The request
In the records below, find the line with "carried.location, carried.rotation_quaternion = m.translation, q" and the line with "setattr(scene.view_settings, path, value)"; return exactly those lines and every line between them.

Materials provided
┌──

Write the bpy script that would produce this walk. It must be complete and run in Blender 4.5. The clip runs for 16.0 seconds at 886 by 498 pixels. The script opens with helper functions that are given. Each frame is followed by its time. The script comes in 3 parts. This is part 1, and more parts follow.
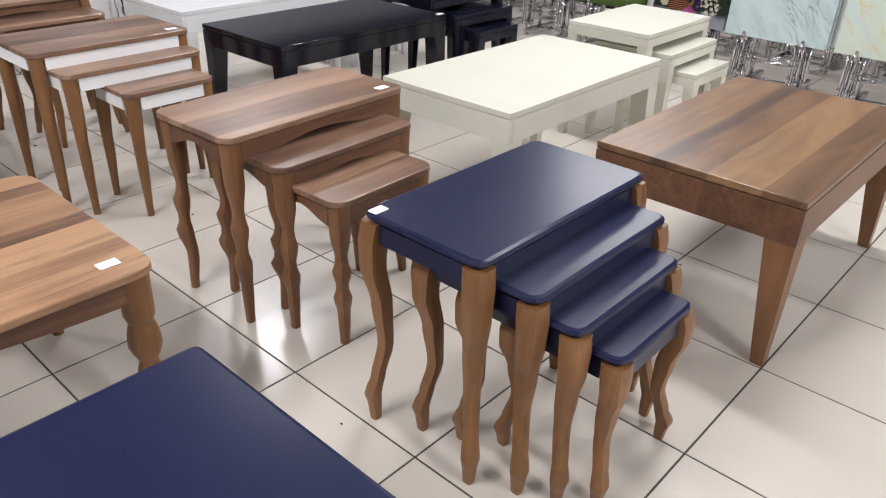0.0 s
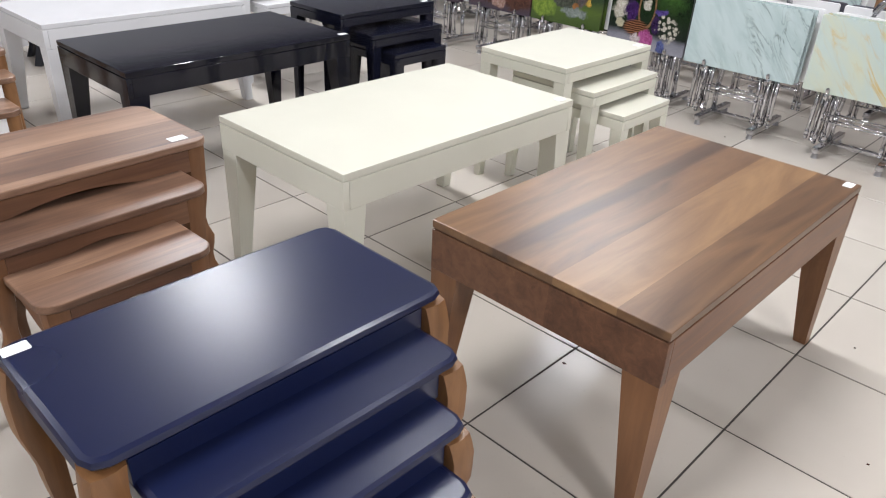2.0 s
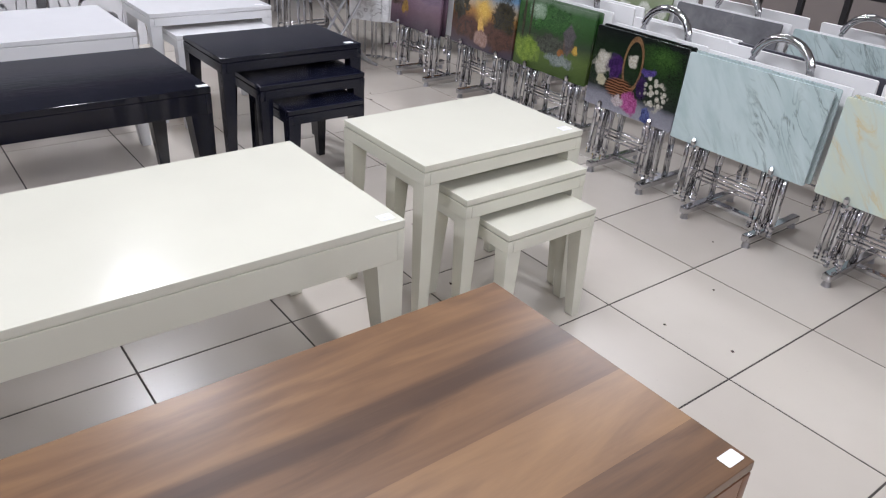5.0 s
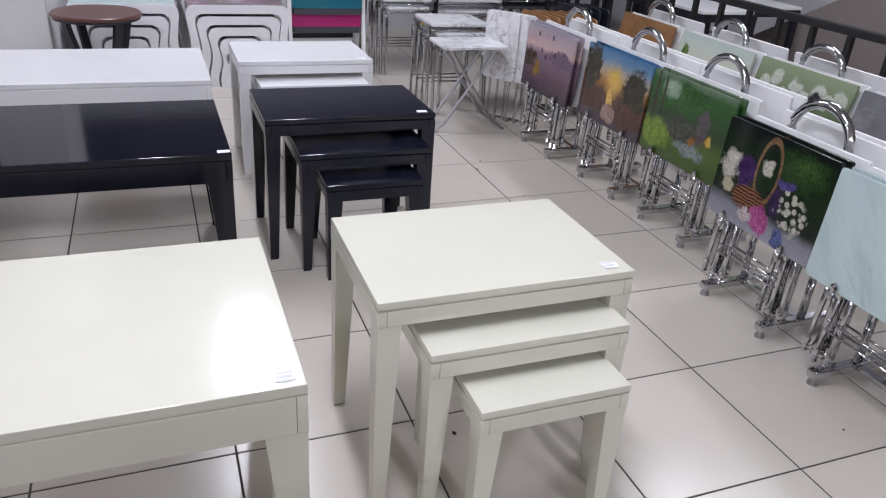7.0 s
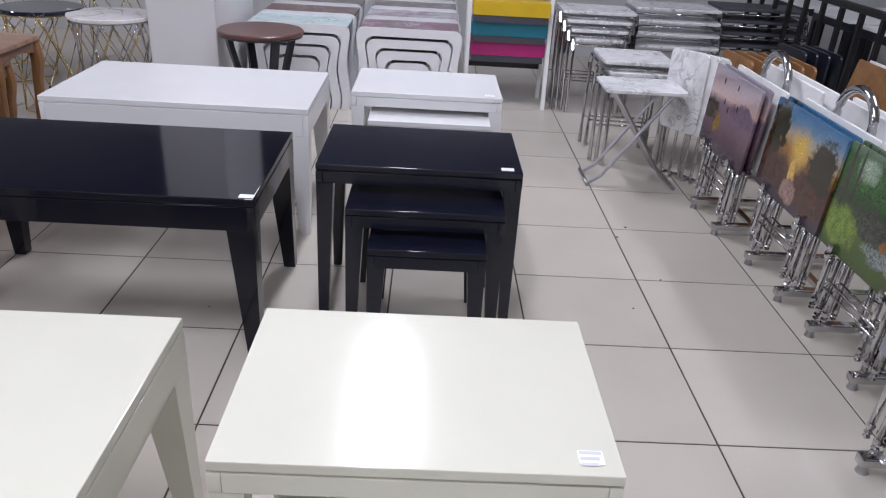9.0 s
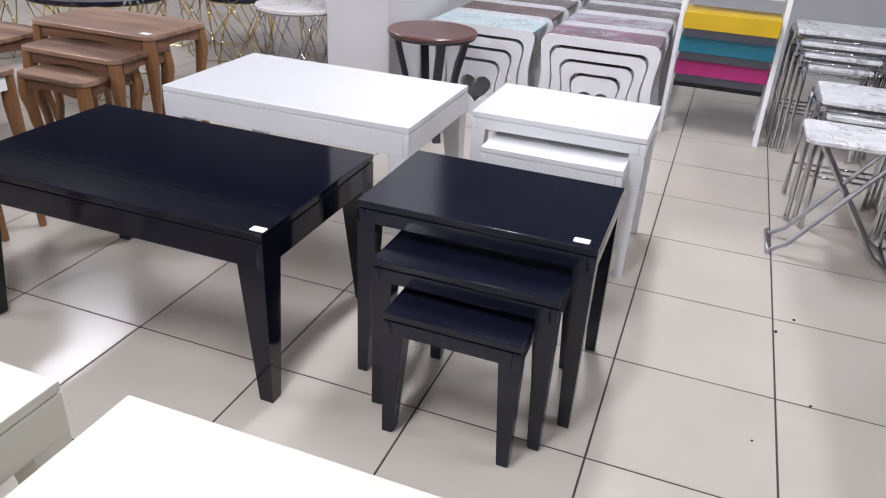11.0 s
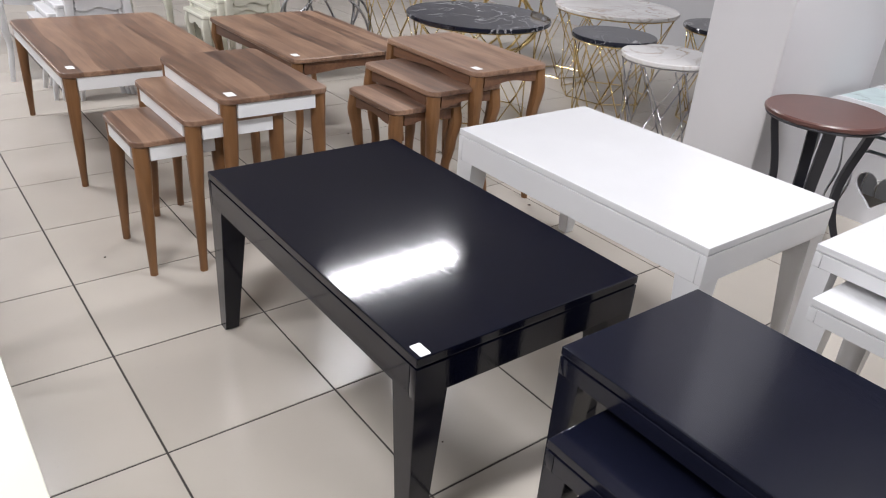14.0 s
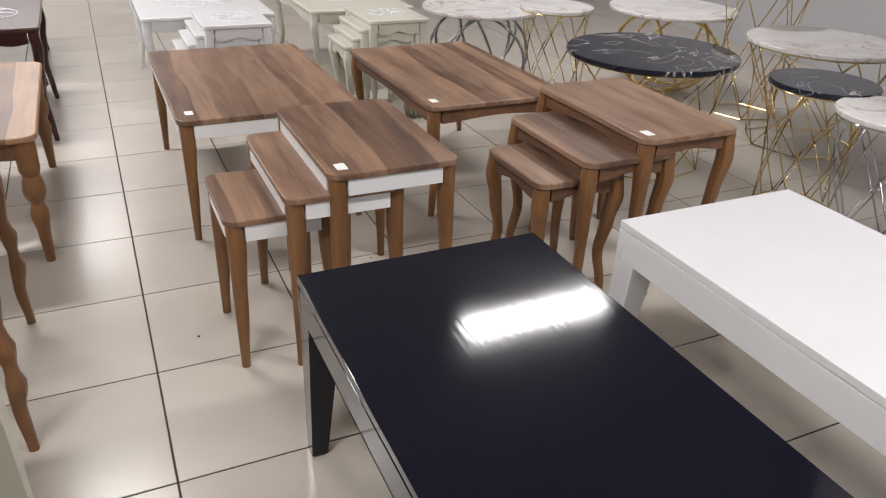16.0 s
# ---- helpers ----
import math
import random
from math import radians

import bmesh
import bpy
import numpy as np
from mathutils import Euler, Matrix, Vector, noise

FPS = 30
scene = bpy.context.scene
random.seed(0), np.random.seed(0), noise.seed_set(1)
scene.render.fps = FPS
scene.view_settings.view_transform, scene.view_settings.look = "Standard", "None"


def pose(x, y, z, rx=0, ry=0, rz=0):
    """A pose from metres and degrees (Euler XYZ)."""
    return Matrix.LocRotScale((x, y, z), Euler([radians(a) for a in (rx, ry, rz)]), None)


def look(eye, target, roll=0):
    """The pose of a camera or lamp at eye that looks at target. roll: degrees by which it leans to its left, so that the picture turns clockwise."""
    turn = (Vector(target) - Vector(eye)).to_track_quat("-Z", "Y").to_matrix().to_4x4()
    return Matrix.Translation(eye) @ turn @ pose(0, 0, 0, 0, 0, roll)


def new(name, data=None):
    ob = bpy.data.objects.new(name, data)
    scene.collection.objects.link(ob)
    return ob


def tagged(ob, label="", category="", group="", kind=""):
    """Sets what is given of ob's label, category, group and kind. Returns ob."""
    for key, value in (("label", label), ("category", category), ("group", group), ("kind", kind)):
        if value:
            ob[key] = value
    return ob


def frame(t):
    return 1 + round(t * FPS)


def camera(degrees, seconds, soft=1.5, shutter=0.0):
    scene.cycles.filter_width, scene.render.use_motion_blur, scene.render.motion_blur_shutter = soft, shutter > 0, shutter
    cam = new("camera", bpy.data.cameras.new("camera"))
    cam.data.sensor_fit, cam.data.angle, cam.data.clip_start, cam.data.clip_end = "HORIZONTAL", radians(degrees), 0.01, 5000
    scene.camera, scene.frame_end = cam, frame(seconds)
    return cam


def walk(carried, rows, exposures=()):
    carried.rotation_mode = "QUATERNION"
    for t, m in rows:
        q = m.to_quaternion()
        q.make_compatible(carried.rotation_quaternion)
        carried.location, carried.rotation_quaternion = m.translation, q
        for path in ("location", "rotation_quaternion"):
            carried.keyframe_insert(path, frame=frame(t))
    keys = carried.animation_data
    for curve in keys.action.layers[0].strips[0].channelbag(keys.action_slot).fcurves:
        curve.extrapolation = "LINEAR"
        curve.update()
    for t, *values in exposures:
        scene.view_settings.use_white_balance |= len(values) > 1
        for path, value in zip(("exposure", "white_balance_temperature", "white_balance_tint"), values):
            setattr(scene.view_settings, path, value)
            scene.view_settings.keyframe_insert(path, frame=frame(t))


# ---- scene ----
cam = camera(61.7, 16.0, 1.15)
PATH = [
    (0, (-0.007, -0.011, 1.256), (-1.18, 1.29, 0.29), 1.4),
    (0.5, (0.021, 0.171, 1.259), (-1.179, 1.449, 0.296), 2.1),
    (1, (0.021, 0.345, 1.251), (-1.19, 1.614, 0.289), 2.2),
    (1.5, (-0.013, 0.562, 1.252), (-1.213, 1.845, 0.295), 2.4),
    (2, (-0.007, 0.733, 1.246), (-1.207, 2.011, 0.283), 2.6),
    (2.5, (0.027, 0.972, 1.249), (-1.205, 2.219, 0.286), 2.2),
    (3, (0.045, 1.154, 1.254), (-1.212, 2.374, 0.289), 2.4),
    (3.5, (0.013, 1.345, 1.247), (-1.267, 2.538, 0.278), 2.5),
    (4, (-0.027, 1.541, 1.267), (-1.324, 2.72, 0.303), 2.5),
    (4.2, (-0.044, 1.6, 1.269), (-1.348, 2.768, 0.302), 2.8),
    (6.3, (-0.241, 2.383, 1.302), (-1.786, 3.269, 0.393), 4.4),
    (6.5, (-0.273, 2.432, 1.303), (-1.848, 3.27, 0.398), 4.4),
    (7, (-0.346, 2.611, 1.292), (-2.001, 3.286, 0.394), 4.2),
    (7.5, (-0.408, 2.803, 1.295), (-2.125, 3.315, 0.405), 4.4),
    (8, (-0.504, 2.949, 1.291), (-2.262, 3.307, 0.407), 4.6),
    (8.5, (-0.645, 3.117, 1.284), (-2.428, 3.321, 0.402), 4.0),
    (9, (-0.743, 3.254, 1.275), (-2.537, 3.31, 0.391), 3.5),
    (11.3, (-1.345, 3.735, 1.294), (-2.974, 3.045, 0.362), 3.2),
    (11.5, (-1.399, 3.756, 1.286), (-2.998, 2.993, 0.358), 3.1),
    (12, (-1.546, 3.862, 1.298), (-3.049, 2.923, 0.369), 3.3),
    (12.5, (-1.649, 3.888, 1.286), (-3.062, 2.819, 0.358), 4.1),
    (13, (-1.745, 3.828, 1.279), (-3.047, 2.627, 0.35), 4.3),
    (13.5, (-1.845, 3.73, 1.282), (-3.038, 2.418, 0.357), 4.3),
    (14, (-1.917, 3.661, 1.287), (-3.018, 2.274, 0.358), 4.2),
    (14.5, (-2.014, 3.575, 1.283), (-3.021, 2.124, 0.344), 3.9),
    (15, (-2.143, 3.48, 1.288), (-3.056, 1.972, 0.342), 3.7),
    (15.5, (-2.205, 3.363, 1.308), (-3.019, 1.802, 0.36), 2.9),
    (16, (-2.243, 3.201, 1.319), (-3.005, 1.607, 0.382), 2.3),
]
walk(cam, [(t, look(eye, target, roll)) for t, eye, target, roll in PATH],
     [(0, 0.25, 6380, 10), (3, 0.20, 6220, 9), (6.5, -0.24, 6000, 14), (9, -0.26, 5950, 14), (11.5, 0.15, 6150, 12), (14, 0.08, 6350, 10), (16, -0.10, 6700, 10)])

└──
┌──

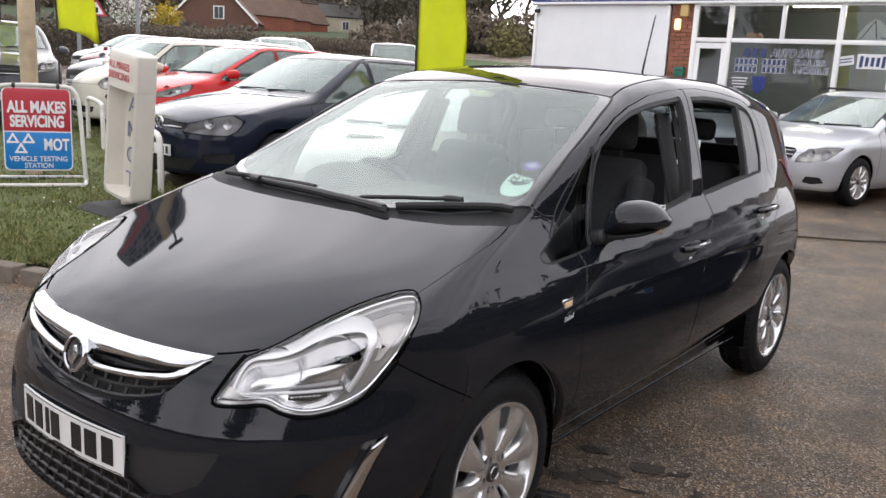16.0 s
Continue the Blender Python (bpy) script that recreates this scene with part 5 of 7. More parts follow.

└──
┌──

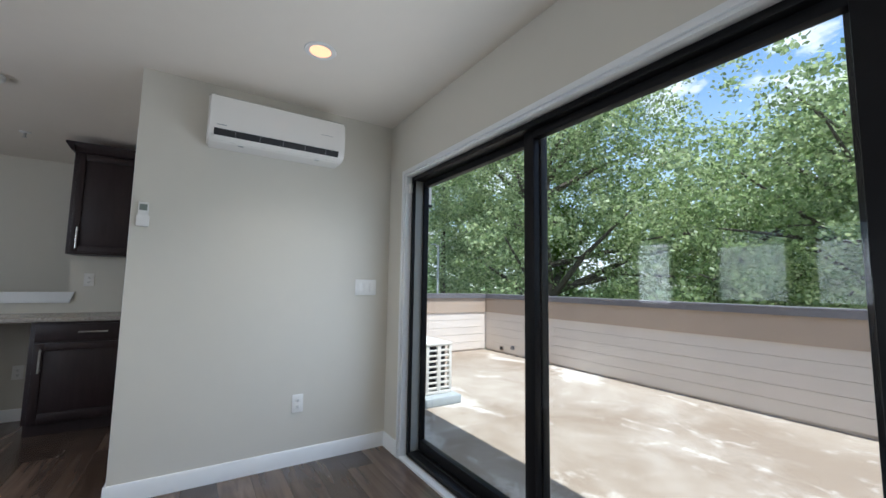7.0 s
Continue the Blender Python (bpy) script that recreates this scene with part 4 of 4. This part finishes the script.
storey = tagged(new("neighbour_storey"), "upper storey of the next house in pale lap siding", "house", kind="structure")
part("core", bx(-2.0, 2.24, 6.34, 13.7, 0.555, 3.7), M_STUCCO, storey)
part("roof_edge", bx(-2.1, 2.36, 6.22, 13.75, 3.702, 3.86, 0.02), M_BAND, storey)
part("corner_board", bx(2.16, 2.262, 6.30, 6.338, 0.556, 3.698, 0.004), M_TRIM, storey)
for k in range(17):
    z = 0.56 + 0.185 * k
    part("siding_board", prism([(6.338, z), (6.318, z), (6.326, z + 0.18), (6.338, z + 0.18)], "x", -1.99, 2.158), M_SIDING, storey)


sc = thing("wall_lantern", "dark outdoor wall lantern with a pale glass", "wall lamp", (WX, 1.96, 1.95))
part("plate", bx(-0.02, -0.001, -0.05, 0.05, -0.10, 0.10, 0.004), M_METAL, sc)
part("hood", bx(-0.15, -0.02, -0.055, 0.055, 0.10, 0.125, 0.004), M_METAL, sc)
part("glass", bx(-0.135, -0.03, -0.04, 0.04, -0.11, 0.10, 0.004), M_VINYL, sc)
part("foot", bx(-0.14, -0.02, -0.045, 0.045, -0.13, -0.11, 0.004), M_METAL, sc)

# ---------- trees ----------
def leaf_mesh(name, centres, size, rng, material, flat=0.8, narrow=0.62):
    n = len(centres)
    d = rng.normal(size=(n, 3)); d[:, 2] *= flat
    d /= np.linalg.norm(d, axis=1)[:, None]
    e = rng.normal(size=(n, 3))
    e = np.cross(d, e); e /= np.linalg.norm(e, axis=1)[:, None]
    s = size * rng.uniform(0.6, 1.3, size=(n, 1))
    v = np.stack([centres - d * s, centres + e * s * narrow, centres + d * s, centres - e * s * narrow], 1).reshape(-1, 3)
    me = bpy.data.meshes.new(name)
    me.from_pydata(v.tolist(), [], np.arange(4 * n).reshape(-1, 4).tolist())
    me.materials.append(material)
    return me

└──

Reply to the task
        carried.location, carried.rotation_quaternion = m.translation, q
        for path in ("location", "rotation_quaternion"):
            carried.keyframe_insert(path, frame=frame(t))
    keys = carried.animation_data
    for curve in keys.action.layers[0].strips[0].channelbag(keys.action_slot).fcurves:
        curve.extrapolation = "LINEAR"
        curve.update()
    for t, *values in exposures:
        scene.view_settings.use_white_balance |= len(values) > 1
        for path, value in zip(("exposure", "white_balance_temperature", "white_balance_tint"), values):
            setattr(scene.view_settings, path, value)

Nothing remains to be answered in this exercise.